▶ **Given problem**: Transcribe the full listing exactly, and drop every picture.

▶ **Data segment**:
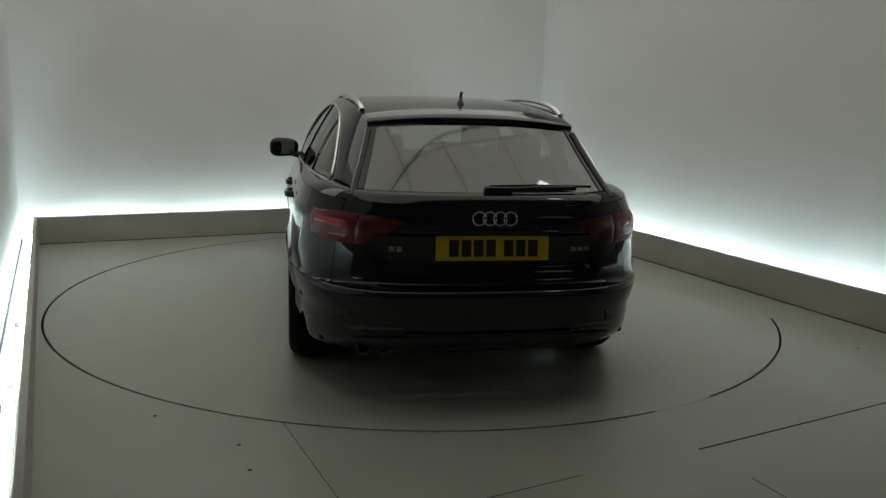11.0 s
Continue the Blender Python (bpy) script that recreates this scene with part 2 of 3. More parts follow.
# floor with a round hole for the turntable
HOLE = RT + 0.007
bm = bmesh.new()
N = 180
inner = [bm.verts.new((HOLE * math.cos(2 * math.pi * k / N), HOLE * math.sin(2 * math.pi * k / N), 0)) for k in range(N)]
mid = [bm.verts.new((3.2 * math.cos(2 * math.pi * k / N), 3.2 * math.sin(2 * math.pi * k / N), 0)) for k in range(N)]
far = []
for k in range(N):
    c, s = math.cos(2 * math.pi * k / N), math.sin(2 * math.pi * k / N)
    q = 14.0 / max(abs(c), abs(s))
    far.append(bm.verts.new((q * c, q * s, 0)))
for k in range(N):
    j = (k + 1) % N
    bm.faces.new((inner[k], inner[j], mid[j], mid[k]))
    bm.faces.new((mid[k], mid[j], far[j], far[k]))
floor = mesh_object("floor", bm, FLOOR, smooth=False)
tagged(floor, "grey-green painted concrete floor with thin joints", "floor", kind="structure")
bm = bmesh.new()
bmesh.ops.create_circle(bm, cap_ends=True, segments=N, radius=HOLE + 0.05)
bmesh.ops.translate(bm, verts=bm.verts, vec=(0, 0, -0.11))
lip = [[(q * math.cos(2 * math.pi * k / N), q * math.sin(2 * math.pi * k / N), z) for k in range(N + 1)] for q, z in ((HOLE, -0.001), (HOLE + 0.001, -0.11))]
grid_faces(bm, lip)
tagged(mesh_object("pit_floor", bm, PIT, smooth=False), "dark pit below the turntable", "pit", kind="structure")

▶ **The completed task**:
11.0 s
Continue the Blender Python (bpy) script that recreates this scene with part 2 of 3. More parts follow.
# floor with a round hole for the turntable
HOLE = RT + 0.007
bm = bmesh.new()
N = 180
inner = [bm.verts.new((HOLE * math.cos(2 * math.pi * k / N), HOLE * math.sin(2 * math.pi * k / N), 0)) for k in range(N)]
mid = [bm.verts.new((3.2 * math.cos(2 * math.pi * k / N), 3.2 * math.sin(2 * math.pi * k / N), 0)) for k in range(N)]
far = []
for k in range(N):
    c, s = math.cos(2 * math.pi * k / N), math.sin(2 * math.pi * k / N)
    q = 14.0 / max(abs(c), abs(s))
    far.append(bm.verts.new((q * c, q * s, 0)))
for k in range(N):
    j = (k + 1) % N
    bm.faces.new((inner[k], inner[j], mid[j], mid[k]))
    bm.faces.new((mid[k], mid[j], far[j], far[k]))
floor = mesh_object("floor", bm, FLOOR, smooth=False)
tagged(floor, "grey-green painted concrete floor with thin joints", "floor", kind="structure")
bm = bmesh.new()
bmesh.ops.create_circle(bm, cap_ends=True, segments=N, radius=HOLE + 0.05)
bmesh.ops.translate(bm, verts=bm.verts, vec=(0, 0, -0.11))
lip = [[(q * math.cos(2 * math.pi * k / N), q * math.sin(2 * math.pi * k / N), z) for k in range(N + 1)] for q, z in ((HOLE, -0.001), (HOLE + 0.001, -0.11))]
grid_faces(bm, lip)
tagged(mesh_object("pit_floor", bm, PIT, smooth=False), "dark pit below the turntable", "pit", kind="structure")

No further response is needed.